Today I was woken up to the howling of a poor puppy who the neighbour had decided to adopt by picking it off the street. The animal was probably days old and the mother of the puppy having spent a day walking around the wall as its pup howled trying to find its mother from a cage he was unfamiliar had decided to lie on the road helpless, with no custodial rights over its pup (now that would unimaginable, a dog to have rights?) while the whole neighbourhood listened to the crying which went over night, and then to the morning as well.
Many assumed that the poor animal was locked up and the wonderful neighbour had gone out for a walk. But on giving them a call I find that they were in the house, and was quite courteous enough to rudely hang up the phone on me. I try to dig out my law books to find out where the animal rights would be protected in this country, though not very hopeful having read a bit on it last night and realised that it most likely would not be much of help. And as usual like many other things in this land the direction is clear: treating animals humanely seems to be something that needs to be added to the country’s list of “to-dos” though we claim we are a very compassionate land where we treat everyone with dignity (everyone not every being of course, which excludes animals).
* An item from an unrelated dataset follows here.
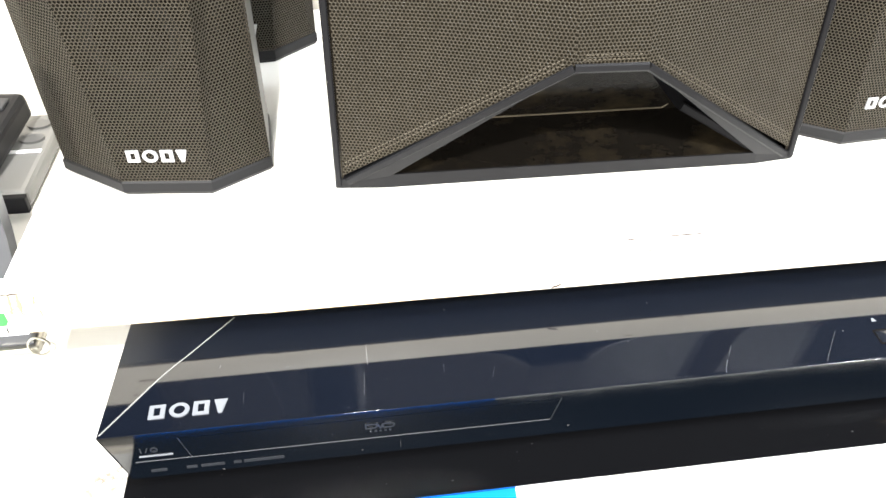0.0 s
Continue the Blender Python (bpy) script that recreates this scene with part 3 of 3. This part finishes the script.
satellite(pose(0.0192, 0.1082, UP, 0, 0, -6), "black octagonal satellite speaker with mesh front", 0.020, 0.0530, 0.0440)
satellite(pose(0.3642, 0.1115, UP, 0, 0, 4), "black octagonal satellite speaker with mesh front", 0.0192, 0.0450, 0.0540, 0.0022)
satellite(pose(0.0430, 0.2350, UP, 0, 0, 6), "black octagonal satellite speaker standing behind the first")

CW, CH = 0.1104, 0.160
c = thing("centre_speaker", "wide black mesh-fronted speaker with glossy trapezoid panel", "speaker", at=pose(0.2043, 0.1040, UP, 0, 0, -0.5))
def lean(z):
    """How far back the speaker's outer frame stands at a height."""
    return 0.0095 * z / 0.105


# the cabinet: a closed box behind the recess, with side, top and bottom panels reaching forward round it
part("cabinet", box(-CW * 0.985, CW * 0.985, 0.030, 0.085, 0.0, CH, 0.003), M_PLASTIC, c, "satin black cabinet")
for sx in (-1, 1):
    x0, x1 = sorted((sx * CW, sx * (CW - 0.004)))
    part("side_panel", loft([[(x0, d, z), (x1, d, z), (x1, 0.0305, z), (x0, 0.0305, z)] for z, d in ((0.0, 0.001), (0.003, 0.0), (CH, lean(CH)))]), M_TRAP, c, "glossy black side")
part("bottom_panel", box(-CW + 0.004, CW - 0.004, 0.0005, 0.0305, 0.0, 0.004), M_PLASTIC, c)
part("top_panel", box(-CW, CW, 0.0155, 0.085, CH + 0.0003, CH + 0.004, 0.001), M_PLASTIC, c)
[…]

Me being the not going to courts lawyer, I call up a friend who works for the Attorney General’s and ask him what might be the best move in this situation to ensure that the poor animal be released from this suffering. He advises me to file a complaint on nuisance. His theory being: the police would have to come and check on it, and if the animal is being a nuisance with its howling, then the howling would be stopped. Though my expectation was not to prove that the dog was a nuisance, (rather that my neighbours were inhuman) I realise that most of us in our legal education had skipped studying the section on animal protection in detail.
I started writing an article with the law and its efficiency on not addressing this issue, but then on reading a bit more realise that it is not necessarily the nonexistence of the law that prevents animals from being protected, but the oblivion of its implementation. To do justice to the cause, I think I will be writing a bit on animals and their rights in the coming days, that too with a bit more legal analysis than this article would have carried had I just typed it out from my few hours of reading last night.
My next few days (be it in this land, in transit or some other land) will be about getting a few people together who might be interested in this topic, if you are reading this and are a person who had done a bit of thinking on animal rights protection and legal reform, do drop a comment. Your opinions are most welcome, (constructive ones of course).
PS. I am not a tree hugger, nor an animal hugger. But I do believe that animals are not in the world to carry humans, and be tormented for insecurities and psychopathic disorders that humans possess (this would bring me to write on another issue which is on mental health which would be for a different blog post I think).